GOAL :: Your task is to transcribe all of the data below exactly, omitting the images.

STORED DATA ::
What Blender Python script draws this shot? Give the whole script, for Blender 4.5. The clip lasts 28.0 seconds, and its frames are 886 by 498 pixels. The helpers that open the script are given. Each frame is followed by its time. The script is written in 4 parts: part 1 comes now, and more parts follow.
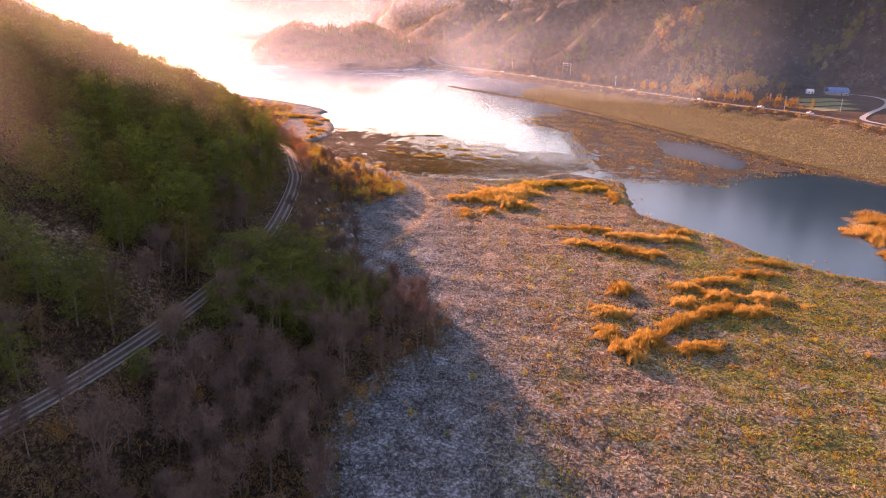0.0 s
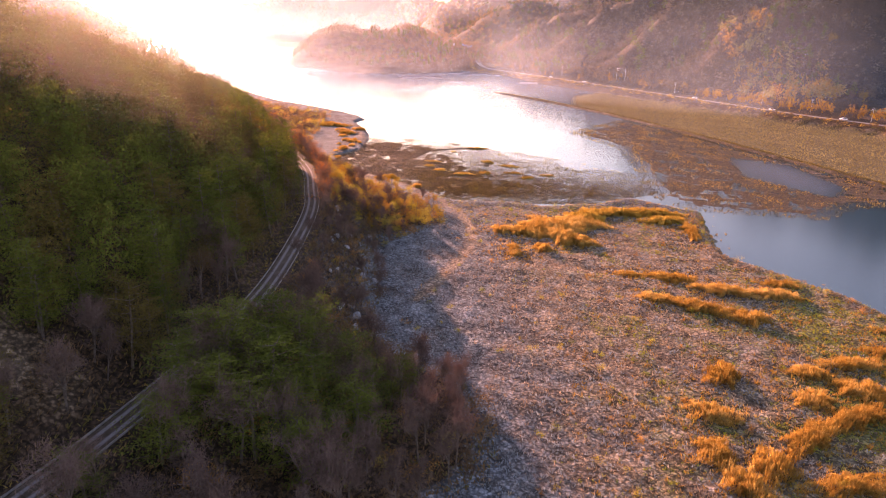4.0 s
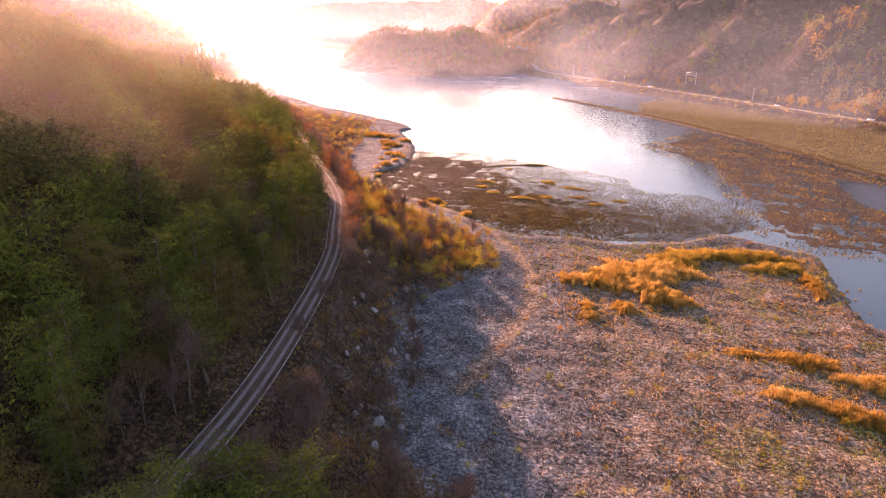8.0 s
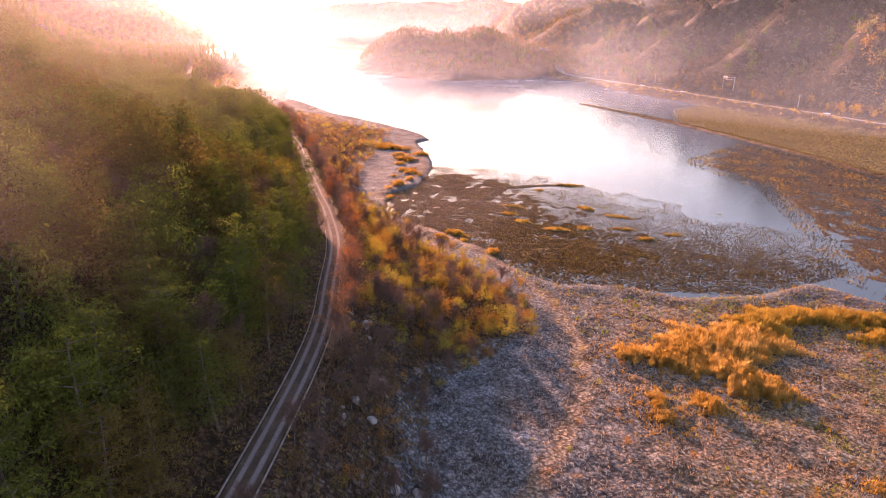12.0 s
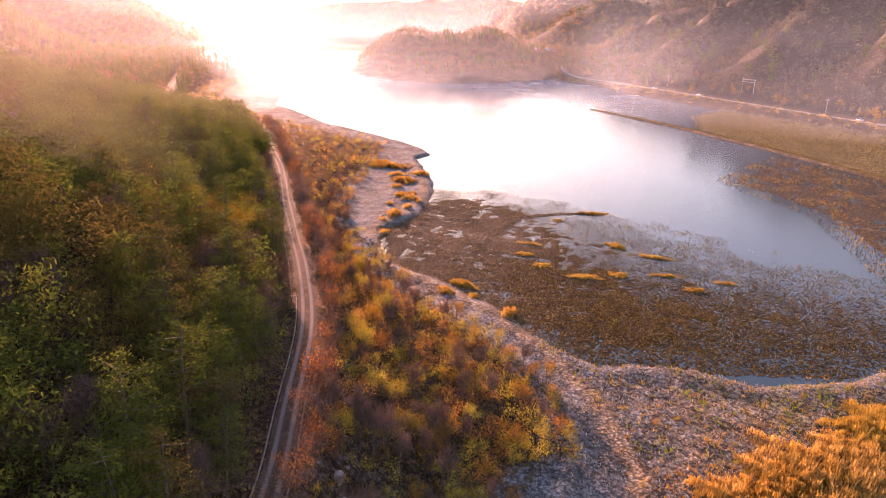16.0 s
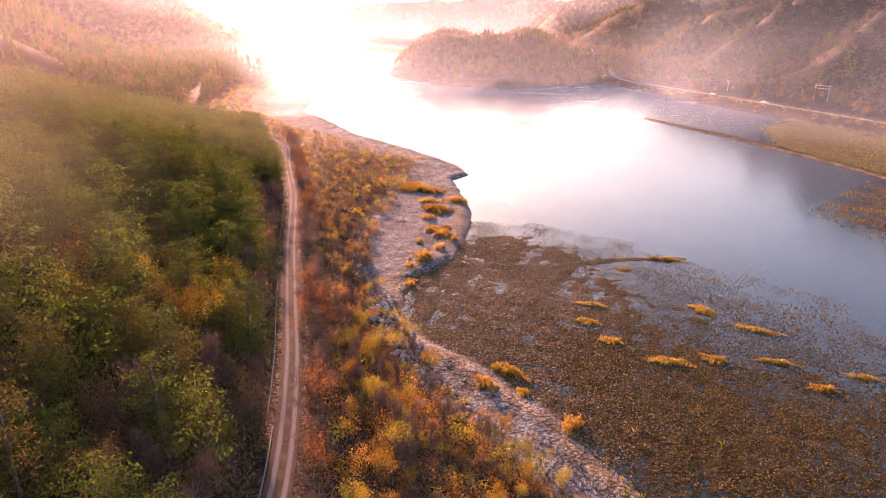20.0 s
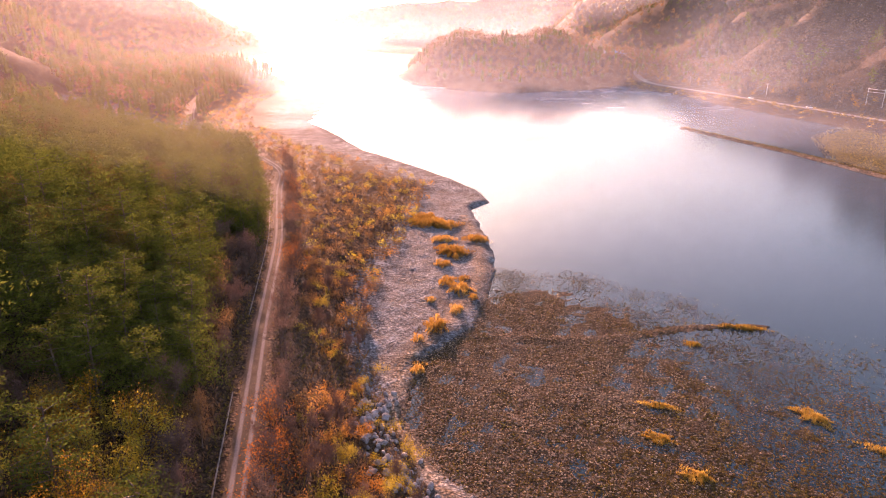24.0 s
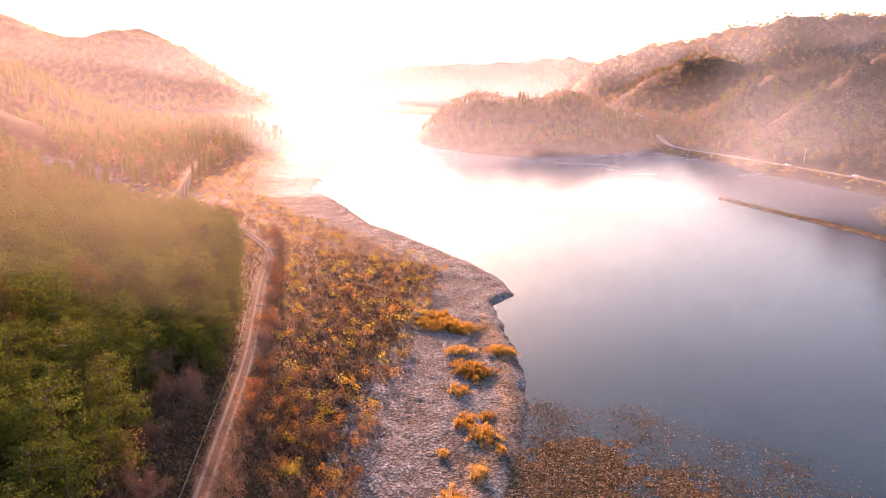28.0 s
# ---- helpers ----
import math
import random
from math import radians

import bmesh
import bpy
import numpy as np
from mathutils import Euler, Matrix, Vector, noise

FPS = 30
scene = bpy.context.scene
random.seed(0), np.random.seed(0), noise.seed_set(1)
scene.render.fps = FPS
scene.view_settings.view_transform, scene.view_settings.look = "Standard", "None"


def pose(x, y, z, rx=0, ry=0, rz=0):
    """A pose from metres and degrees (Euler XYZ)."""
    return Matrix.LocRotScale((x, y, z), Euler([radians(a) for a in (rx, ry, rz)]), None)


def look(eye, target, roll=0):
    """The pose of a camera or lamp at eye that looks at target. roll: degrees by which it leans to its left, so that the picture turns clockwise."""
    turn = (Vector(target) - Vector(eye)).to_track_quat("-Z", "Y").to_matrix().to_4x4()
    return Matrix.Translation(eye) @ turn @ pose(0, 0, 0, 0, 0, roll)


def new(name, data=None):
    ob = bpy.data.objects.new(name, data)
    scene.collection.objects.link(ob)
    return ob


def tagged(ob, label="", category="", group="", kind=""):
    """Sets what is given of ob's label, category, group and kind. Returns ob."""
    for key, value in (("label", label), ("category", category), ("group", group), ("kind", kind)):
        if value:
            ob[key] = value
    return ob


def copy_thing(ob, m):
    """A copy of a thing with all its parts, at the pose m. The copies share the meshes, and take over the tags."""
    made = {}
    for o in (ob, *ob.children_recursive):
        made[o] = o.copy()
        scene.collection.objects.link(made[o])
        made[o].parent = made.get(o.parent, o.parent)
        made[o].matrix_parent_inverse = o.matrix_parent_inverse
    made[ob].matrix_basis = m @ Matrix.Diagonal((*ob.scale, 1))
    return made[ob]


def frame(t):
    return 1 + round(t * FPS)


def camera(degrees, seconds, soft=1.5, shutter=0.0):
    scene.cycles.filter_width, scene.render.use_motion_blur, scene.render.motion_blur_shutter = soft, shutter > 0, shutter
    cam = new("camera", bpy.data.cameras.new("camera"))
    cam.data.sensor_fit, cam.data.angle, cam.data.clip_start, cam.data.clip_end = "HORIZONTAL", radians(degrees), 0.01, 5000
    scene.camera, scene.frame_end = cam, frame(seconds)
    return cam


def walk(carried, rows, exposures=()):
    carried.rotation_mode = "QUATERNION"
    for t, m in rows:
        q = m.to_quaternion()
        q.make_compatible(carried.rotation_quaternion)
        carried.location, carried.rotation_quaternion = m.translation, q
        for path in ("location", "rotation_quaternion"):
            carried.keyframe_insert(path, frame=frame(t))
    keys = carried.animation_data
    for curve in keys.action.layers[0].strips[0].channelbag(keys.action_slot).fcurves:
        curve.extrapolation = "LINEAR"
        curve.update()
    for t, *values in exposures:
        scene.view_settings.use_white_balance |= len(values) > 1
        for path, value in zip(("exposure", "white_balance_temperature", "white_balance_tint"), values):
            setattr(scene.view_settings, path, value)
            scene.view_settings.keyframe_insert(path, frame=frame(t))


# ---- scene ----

EXERCISE OUTPUT ::
What Blender Python script draws this shot? Give the whole script, for Blender 4.5. The clip lasts 28.0 seconds, and its frames are 886 by 498 pixels. The helpers that open the script are given. Each frame is followed by its time. The script is written in 4 parts: part 1 comes now, and more parts follow.
0.0 s
4.0 s
8.0 s
12.0 s
16.0 s
20.0 s
24.0 s
28.0 s
# ---- helpers ----
import math
import random
from math import radians

import bmesh
import bpy
import numpy as np
from mathutils import Euler, Matrix, Vector, noise

FPS = 30
scene = bpy.context.scene
random.seed(0), np.random.seed(0), noise.seed_set(1)
scene.render.fps = FPS
scene.view_settings.view_transform, scene.view_settings.look = "Standard", "None"


def pose(x, y, z, rx=0, ry=0, rz=0):
    """A pose from metres and degrees (Euler XYZ)."""
    return Matrix.LocRotScale((x, y, z), Euler([radians(a) for a in (rx, ry, rz)]), None)


def look(eye, target, roll=0):
    """The pose of a camera or lamp at eye that looks at target. roll: degrees by which it leans to its left, so that the picture turns clockwise."""
    turn = (Vector(target) - Vector(eye)).to_track_quat("-Z", "Y").to_matrix().to_4x4()
    return Matrix.Translation(eye) @ turn @ pose(0, 0, 0, 0, 0, roll)


def new(name, data=None):
    ob = bpy.data.objects.new(name, data)
    scene.collection.objects.link(ob)
    return ob


def tagged(ob, label="", category="", group="", kind=""):
    """Sets what is given of ob's label, category, group and kind. Returns ob."""
    for key, value in (("label", label), ("category", category), ("group", group), ("kind", kind)):
        if value:
            ob[key] = value
    return ob


def copy_thing(ob, m):
    """A copy of a thing with all its parts, at the pose m. The copies share the meshes, and take over the tags."""
    made = {}
    for o in (ob, *ob.children_recursive):
        made[o] = o.copy()
        scene.collection.objects.link(made[o])
        made[o].parent = made.get(o.parent, o.parent)
        made[o].matrix_parent_inverse = o.matrix_parent_inverse
    made[ob].matrix_basis = m @ Matrix.Diagonal((*ob.scale, 1))
    return made[ob]


def frame(t):
    return 1 + round(t * FPS)


def camera(degrees, seconds, soft=1.5, shutter=0.0):
    scene.cycles.filter_width, scene.render.use_motion_blur, scene.render.motion_blur_shutter = soft, shutter > 0, shutter
    cam = new("camera", bpy.data.cameras.new("camera"))
    cam.data.sensor_fit, cam.data.angle, cam.data.clip_start, cam.data.clip_end = "HORIZONTAL", radians(degrees), 0.01, 5000
    scene.camera, scene.frame_end = cam, frame(seconds)
    return cam


def walk(carried, rows, exposures=()):
    carried.rotation_mode = "QUATERNION"
    for t, m in rows:
        q = m.to_quaternion()
        q.make_compatible(carried.rotation_quaternion)
        carried.location, carried.rotation_quaternion = m.translation, q
        for path in ("location", "rotation_quaternion"):
            carried.keyframe_insert(path, frame=frame(t))
    keys = carried.animation_data
    for curve in keys.action.layers[0].strips[0].channelbag(keys.action_slot).fcurves:
        curve.extrapolation = "LINEAR"
        curve.update()
    for t, *values in exposures:
        scene.view_settings.use_white_balance |= len(values) > 1
        for path, value in zip(("exposure", "white_balance_temperature", "white_balance_tint"), values):
            setattr(scene.view_settings, path, value)
            scene.view_settings.keyframe_insert(path, frame=frame(t))


# ---- scene ----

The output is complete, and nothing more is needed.